Don't get too giddy; the book is just as realistic as it is positive. You don't want a letter of recommendation from just any professor, regardless of whether you hold he/she in high esteem, or vice versa. You're good grades don't guarantee you'll be successful in grad school. Do you even understand how the application process works? And how can you afford grad school? All of these topics are covered. For example, chapter 11 covers "financing your graduate studies," and the entire fourth chapter is dedicated to a discussion about grades -- "two common misconceptions are that one must have outstanding grades to get into grad school, and that outstanding grades are all one needs."

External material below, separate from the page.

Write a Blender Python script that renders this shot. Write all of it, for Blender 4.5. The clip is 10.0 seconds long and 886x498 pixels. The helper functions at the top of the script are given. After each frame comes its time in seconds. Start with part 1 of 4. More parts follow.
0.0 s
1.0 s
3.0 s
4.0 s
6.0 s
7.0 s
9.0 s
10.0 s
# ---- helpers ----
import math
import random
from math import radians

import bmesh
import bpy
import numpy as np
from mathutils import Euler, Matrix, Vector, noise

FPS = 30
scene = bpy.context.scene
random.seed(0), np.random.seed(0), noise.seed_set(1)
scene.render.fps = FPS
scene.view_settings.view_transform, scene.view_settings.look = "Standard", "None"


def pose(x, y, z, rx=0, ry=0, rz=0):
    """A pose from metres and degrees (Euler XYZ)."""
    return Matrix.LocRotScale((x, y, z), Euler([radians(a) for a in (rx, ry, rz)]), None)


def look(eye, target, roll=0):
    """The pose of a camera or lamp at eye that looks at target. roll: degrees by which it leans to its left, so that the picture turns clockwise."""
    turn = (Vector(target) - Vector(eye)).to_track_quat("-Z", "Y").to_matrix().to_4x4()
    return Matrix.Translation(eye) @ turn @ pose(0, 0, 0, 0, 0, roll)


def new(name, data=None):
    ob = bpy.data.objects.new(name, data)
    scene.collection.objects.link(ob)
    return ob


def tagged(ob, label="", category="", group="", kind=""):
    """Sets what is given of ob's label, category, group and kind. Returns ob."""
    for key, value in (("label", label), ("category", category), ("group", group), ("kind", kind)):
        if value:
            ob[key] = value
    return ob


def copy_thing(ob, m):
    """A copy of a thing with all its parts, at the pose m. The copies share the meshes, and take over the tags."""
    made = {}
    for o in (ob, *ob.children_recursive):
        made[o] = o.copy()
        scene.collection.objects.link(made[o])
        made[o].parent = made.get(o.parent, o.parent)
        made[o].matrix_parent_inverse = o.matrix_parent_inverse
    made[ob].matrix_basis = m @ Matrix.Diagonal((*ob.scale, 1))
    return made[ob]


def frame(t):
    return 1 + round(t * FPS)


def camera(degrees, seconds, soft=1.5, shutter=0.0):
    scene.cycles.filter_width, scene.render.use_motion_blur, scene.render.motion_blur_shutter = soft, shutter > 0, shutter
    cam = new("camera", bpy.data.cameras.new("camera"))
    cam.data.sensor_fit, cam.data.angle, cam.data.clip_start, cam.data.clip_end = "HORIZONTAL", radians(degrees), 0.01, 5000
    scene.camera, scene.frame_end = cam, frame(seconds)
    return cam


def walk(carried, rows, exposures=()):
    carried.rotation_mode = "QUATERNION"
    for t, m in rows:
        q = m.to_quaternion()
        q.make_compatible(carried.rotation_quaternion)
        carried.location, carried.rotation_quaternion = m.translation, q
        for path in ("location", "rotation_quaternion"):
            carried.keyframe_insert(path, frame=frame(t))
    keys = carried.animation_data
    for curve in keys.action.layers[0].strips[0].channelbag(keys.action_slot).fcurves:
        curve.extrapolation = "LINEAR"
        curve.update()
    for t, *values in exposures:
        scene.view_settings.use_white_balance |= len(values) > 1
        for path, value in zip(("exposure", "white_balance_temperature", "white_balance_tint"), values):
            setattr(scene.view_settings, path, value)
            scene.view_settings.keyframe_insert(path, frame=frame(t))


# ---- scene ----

Early in the book Mumby persistently proclaims that "this book explains it all." Initially, that type of statement was repetitive, but that feeling faded as he delivered on all of his promises. Couple that annoyance with the fact that the title ends in a preposition, and those are the two biggest flaws of the book. The information is more than valid -- Mumby not only provides advice on various facets of the application process, but he also invites you into the mind of someone on the selection committee. For instance, "one of the first questions that almost any admissions committee will consider is whether the applicant's goals and interests match the objectives and specialties of the program."

Graduate School: Winning Strategies for Getting In doesn't promise that you will get accepted if you decide to apply; but don't count yourself out until you've given the book a good read. It can help you make important decisions about your future in academia, and regardless of the outcome, you'll come away knowing that you were well informed, thanks to this book.